Large Carnivores in Europe can Co-exist with Humans

Posted by Michael Williams - MCIEEM BSc (Hons) on 20/01/2015

A recent paper in Science magazine ‘Recovery of large carnivores in Europe’s modern human-dominated landscapes’ shows that large carnivores in Europe can share the same landscape as humans.  The paper, published in December 2014 and authored by 76 researchers from 26 countries is not the first to show that large carnivores can co-exist with people, however their results show that the land-sharing model, in contrast to wilderness and national park strategies elsewhere in the world, can be successful on a continental scale.

Four species of large carnivores are present in Europe – brown bears, gray wolves, European lynx and wolverines. Approximately one-third of mainland Europe has at least one species of large carnivore. Ten populations of brown bear are found in Europe, over 22 countries and with a population size of approximately 17,000 individuals. Ten populations of wolves are also present, across 28 countries with around 12,000 individuals. European Lynx is found in 23 countries, with eleven populations composed of 9,000 animals. The rarest species is the wolverine, which is only found in three countries in northern Europe, with approximately 1,250 individuals spread across two populations. Wolves are considered to be the most successful species in adapting to human-dominated landscapes, while wolverines are the least successful, partly due to being constrained by climatic conditions – they are only found in northern countries in high altitudes where there are low human densities. Most species have stable or increasing populations within their ranges.

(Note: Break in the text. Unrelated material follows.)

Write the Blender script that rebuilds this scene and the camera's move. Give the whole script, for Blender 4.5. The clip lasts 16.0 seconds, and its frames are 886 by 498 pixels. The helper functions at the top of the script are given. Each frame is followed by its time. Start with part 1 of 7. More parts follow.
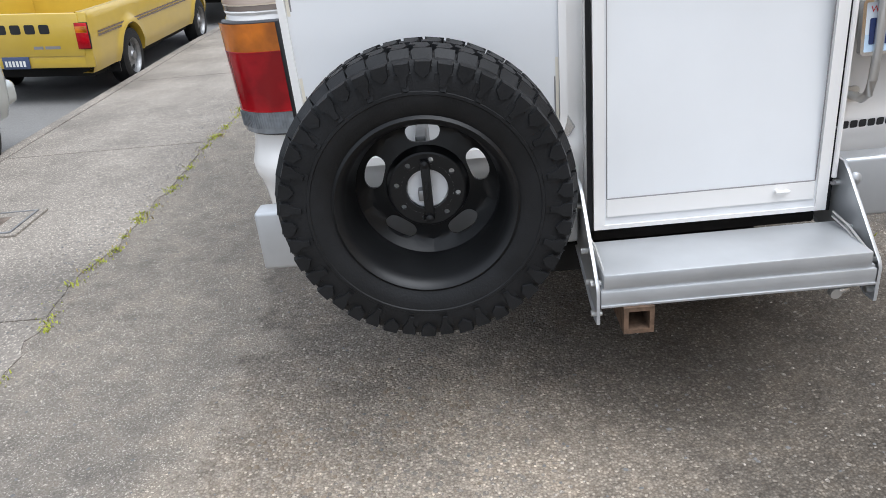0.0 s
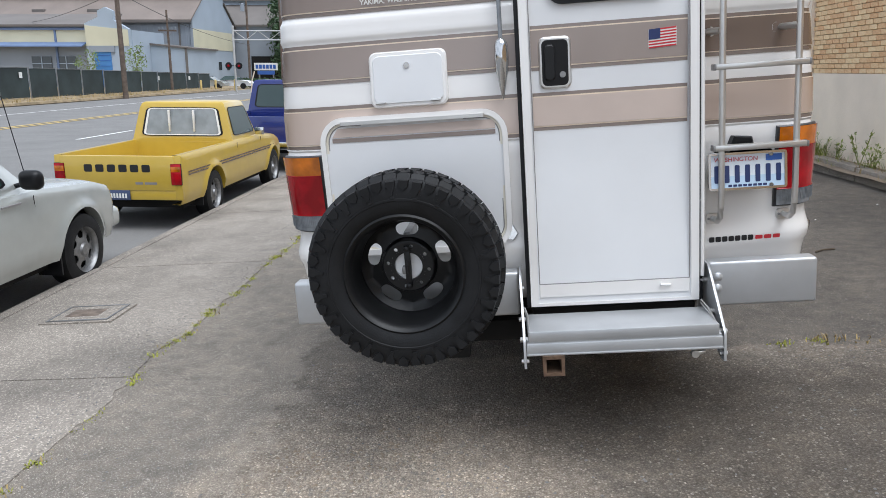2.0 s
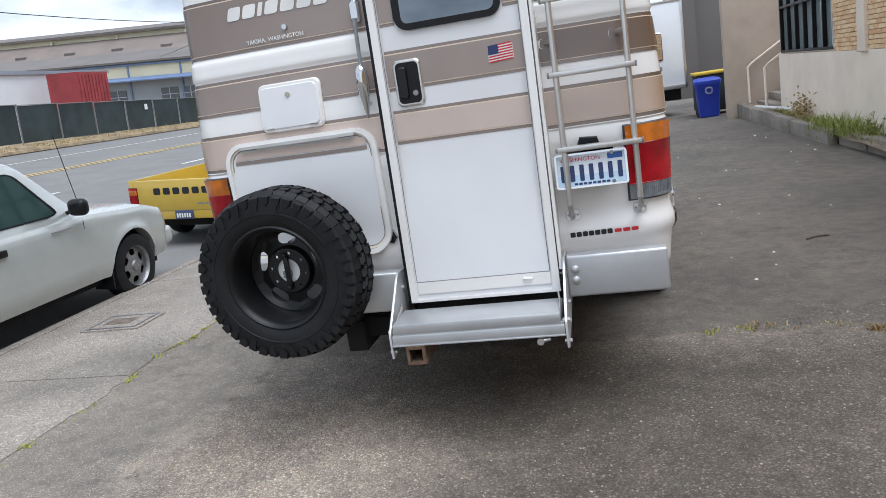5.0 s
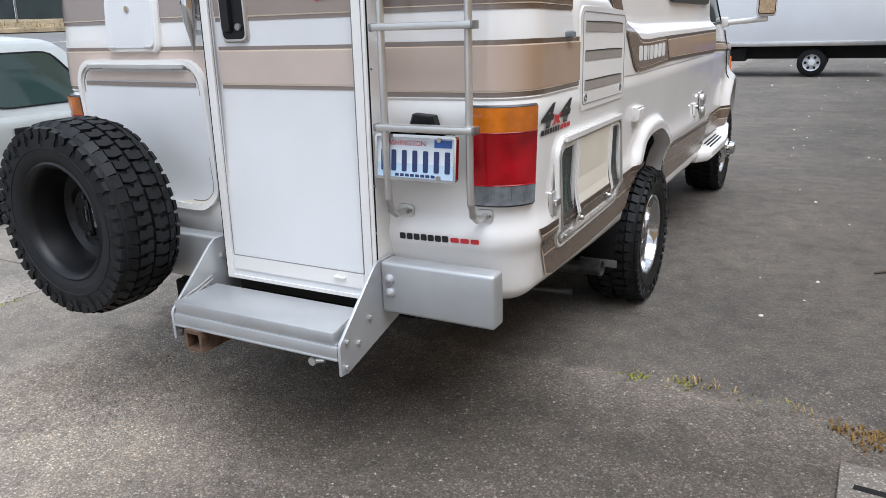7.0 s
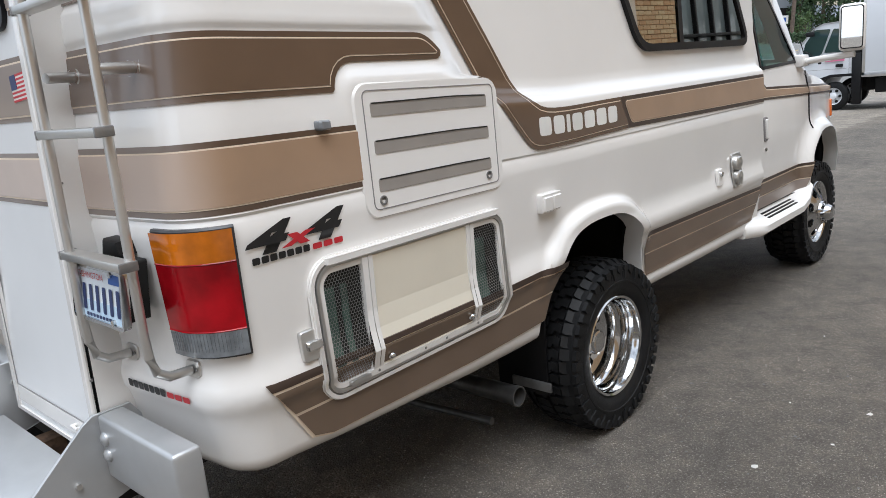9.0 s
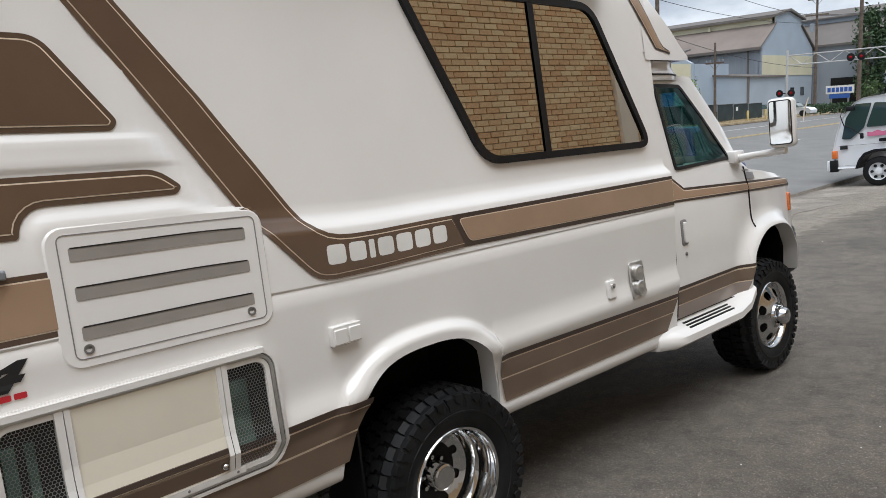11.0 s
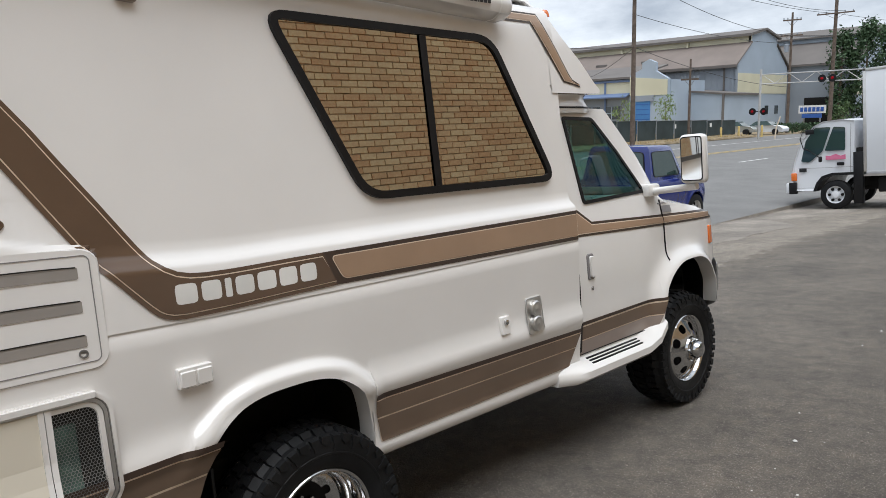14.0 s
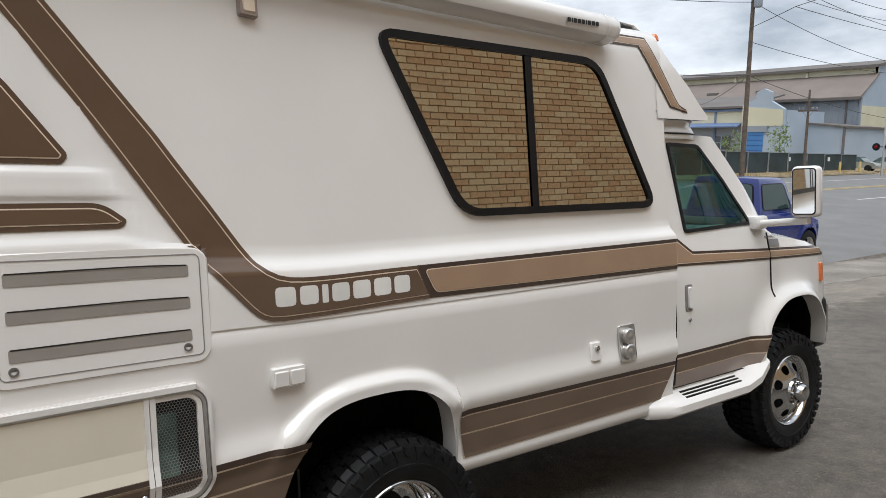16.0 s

The success of large carnivore populations in Europe is partly due to the environmental movement from the 1970’s onwards, and the Bern Convention and Habitats Directive have provided legal protection for large carnivores in most European countries. The biggest problems have arisen in some countries where large carnivores have previously been eradicated or where animal husbandry practices have evolved towards new production schemes. Poaching is also an issue in some countries, such as Austria where a re-introduced population of brown bears was eradicated.

Predation of livestock by large carnivores is also a major issue, which can be minimised by both traditional methods such as shepherding, guard dogs and night corrals, and newer technologies such as electric fences.

Rewilding Europe and Large Carnivore Initiative Europe have recently signed a partnership agreement to work together to maintain healthy populations of large carnivores across Europe.